SF coordinated actions

www.actagainstwar.org is coordinating next-day response in the SF area. I probably won’t be there – if ever there was an oppurtunity to get arrested and get stripped of my current and future visas, that would be it – but a lot of other people will be.

Poll shows growing support for War and Bush

Yep, here we go supportin’ the troops. Supportin’ the troops. Tie a yellow ribbon ’round the old oak tree.

This one was inevitable. Americans stand behind their armed sons and daughters when they’re in the field, and everyone loves a marching band. But even the Washington Bloody Post caught an important detail here.

As at the start of previous confrontations abroad, the poll found that the country has largely united behind its president — a unity that will be tested as the war unfolds and circumstances on the battlefield change….

Overall support for a war with Iraq also surged from 59 percent two weeks ago to 71 percent today. And the poll found equally broad support for beginning the war immediately after Bush’s 48-hour deadline expires on Wednesday. At this point, roughly one in four Americans opposes the invasion.

Link to the full article.

Dear Senator Feinstein

Dianne Feinstein is the democratic senator for California. Though she doesn’t actually represent me (I’m not a US citizen) neither does any other politician really, so what the hell. I sent her this email.

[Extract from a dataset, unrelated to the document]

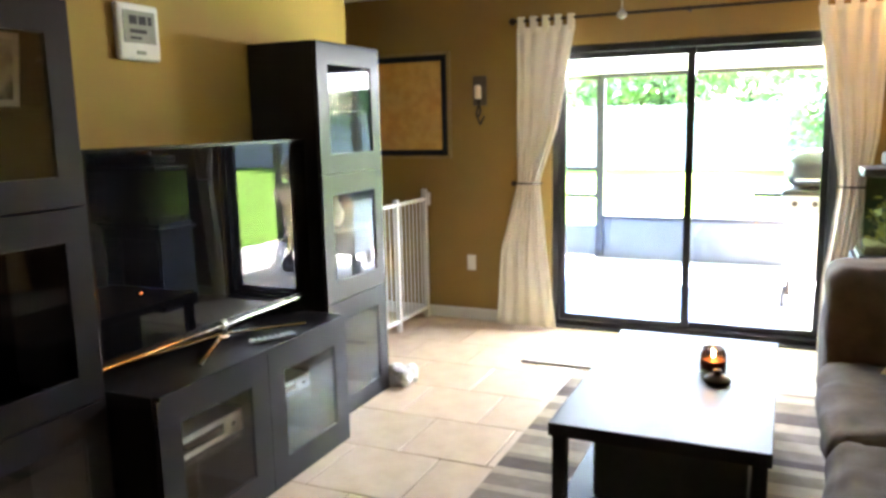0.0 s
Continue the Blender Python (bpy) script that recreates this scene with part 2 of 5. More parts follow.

Who knows, I’ve heard it said that these actually get read sometimes.


Dear Senator Feinstein,

Where are you? I read, watch and listen to the news frequently. The US is involved in what must stand as one of it’s most signficant foreign policy decisions, and yourself and your democratic colleagues apparently have no public comment.

Zip. Nothing.

Have you all become cowards? Are you all dumbfounded? You are a politician. Many, many lives are at stake. American security is at stake. The stability of the United Nations is at stake. As a politician it is your chosen job to respond to great challenges, not with political care but with integrity and conscience and courage. You are failing.

Speak up strongly in a public place. You are desperatley needed now.

Sincerely,

Hugh Stimson

America is divided somewhere around the 60/40 mark on the war. Presumably we’ll mostly be supportin’ the troops once it gets going, but in their hearts there are an enormous number of USians who don’t think the right thing is being done. There is a second party in the US political system, sort of, and it their natural job to stand for all those Americans who aren’t for war. Instead that second party don’t do jack shit all, and it’s an awful display of cowardice and cynicism. I hope they have a pang when they see their salary deposit on their bank statements. I hope they have a pang when and if they get internal notification of the number of dead in Baghdad.